In any case, something I have noticed is that Wales promotes its small businesses without fear, they integrate them as part of their brand and part of their external activities. I think that is very positive for both parties.

M.I.A.: You have been one of the first companies to make use of the soft landing spaces that the Madrid City Council has enabled for foreign companies through its investment attraction office, Madrid Investment Attraction. What do you think of this initiative and how has the experience been so far?

I.B.: M.I.A. is a very interesting initiative, and I would certainly recommend it to other companies like ours. Being one of the first companies in these spaces we noticed that they are not standard co working areas and there are certain aspects that are still being developed that I think would maximize the positive aspects of the program, such as the organization of events. But the support we have received from M.I.A. is excellent, the location of the spaces is incredible, right in the center of Madrid, with good communications and many services right at our doorstep.

M.I.A.: To conclude, one last question about the future. What are your next challenges in Spain, and how do you think the Madrid City Council or other public bodies could help you?

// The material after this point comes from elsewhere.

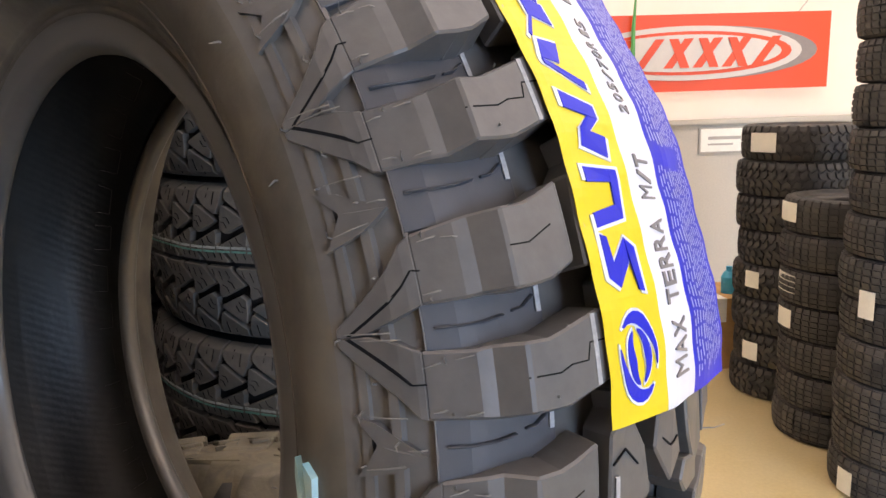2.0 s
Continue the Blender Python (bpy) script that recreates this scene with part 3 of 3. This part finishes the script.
def ring(rx, ry, wx, a0, a1, cx=0.5, cy=0.5, n=10):
    out = []
    for i in range(n):
        q = []
        for a, s in ((a0 + (a1 - a0) * i / n, 1), (a0 + (a1 - a0) * (i + 1) / n, 1), (a0 + (a1 - a0) * (i + 1) / n, 0), (a0 + (a1 - a0) * i / n, 0)):
            k = 1 if s else 1 - wx * math.sin(math.pi * (a - a0) / (a1 - a0) * 0.9 + 0.15)
            q.append((cx + rx * k * math.cos(radians(a)), cy + ry * k * math.sin(radians(a))))
        out.append(q)
    return out


SLASH = (((0.0, 0.0), (0.45, 0.0), (1.0, 1.0), (0.55, 1.0)),)
ZIG = (((0.0, 0.1), (0.3, 0.0), (0.45, 0.75), (0.2, 0.85)), ((0.2, 0.85), (0.45, 0.75), (0.75, 0.1), (0.55, 0.1)), ((0.55, 0.1), (0.75, 0.1), (1.0, 1.0), (0.75, 1.0)))
DIAMOND = (((0.22, 0.12), (0.62, 0.12), (0.82, 0.72), (0.42, 0.72)), ((0.0, 0.94), (0.06, 1.0), (0.44, 0.68), (0.40, 0.62)), ((0.66, 0.20), (0.70, 0.28), (1.0, 0.06), (0.94, 0.0)))
CUP = (((0.0, 1.0), (0.25, 1.0), (0.35, 0.2), (0.1, 0.1)), ((0.1, 0.1), (0.35, 0.25), (0.85, 0.25), (0.75, 0.0)), ((0.7, 0.0), (0.9, 0.0), (1.0, 1.0), (0.75, 1.0)))
FLASH = (((0.12, 0.72), (0.30, 1.0), (1.0, 1.0), (0.95, 0.82)), ((0.12, 0.72), (0.52, 0.76), (0.90, 0.30), (0.50, 0.26)), ((0.0, 0.0), (0.04, 0.16), (0.90, 0.30), (0.72, 0.0)))
PEAK = (((0.0, 0.0), (0.16, 0.0), (0.62, 1.0), (0.50, 1.0)), ((0.50, 0.55), (0.92, 0.30), (1.0, 0.85), (0.62, 1.0)))
for polys, a, b in ((FLASH, 75.4, 71.6), (CUP, 71.2, 67.4), (ZIG, 67.0, 62.4), (PEAK, 62.4, 58.6), (DIAMOND, 58.4, 54.2), (DIAMOND, 53.8, 49.8)):
    brand_piece(polys, a + 0.25, b - 0.25, 0.0690, 0.0905, L_WHITE, 0.0003, text="white outlined mark")
    brand_piece(polys, a, b, 0.0710, 0.0888, L_BLUE, 0.0006, text="blue slanted mark")
for cx, cy, rx, ry, wx, a0, a1 in ((0.5, 0.5, 0.50, 0.50, 0.34, 75, 225), (0.5, 0.5, 0.50, 0.50, 0.34, 255, 405), (0.5, 0.5, 0.31, 0.31, 0.62, 20, 175), (0.5, 0.5, 0.31, 0.31, 0.62, 200, 355)):
    brand_piece(ring(rx + 0.035, ry + 0.035, wx + 0.1, a0 - 6, a1 + 6, cx, cy), 81.9, 76.4, 0.0690, 0.0905, L_WHITE, 0.0003, text="white curved edge")
    brand_piece(ring(rx, ry, wx, a0, a1, cx, cy), 81.9, 76.4, 0.0690, 0.0905, L_BLUE, 0.0006, text="blue curved swirl mark")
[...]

I.B.: We have not had to face the big challenges yet: establishment of a company, contracts… that is the part that has been delayed given the volume of work this year. I think that a space like this is ideal for connecting companies. Foreign companies installed in M.I.A. have direct access to international markets, they are established companies and have contacts and knowledge that they can transfer. M.I.A., on the other hand, has very valuable local knowledge for any company that is opening a business in Spain, and can provide access to more specialized professionals in a particular sector.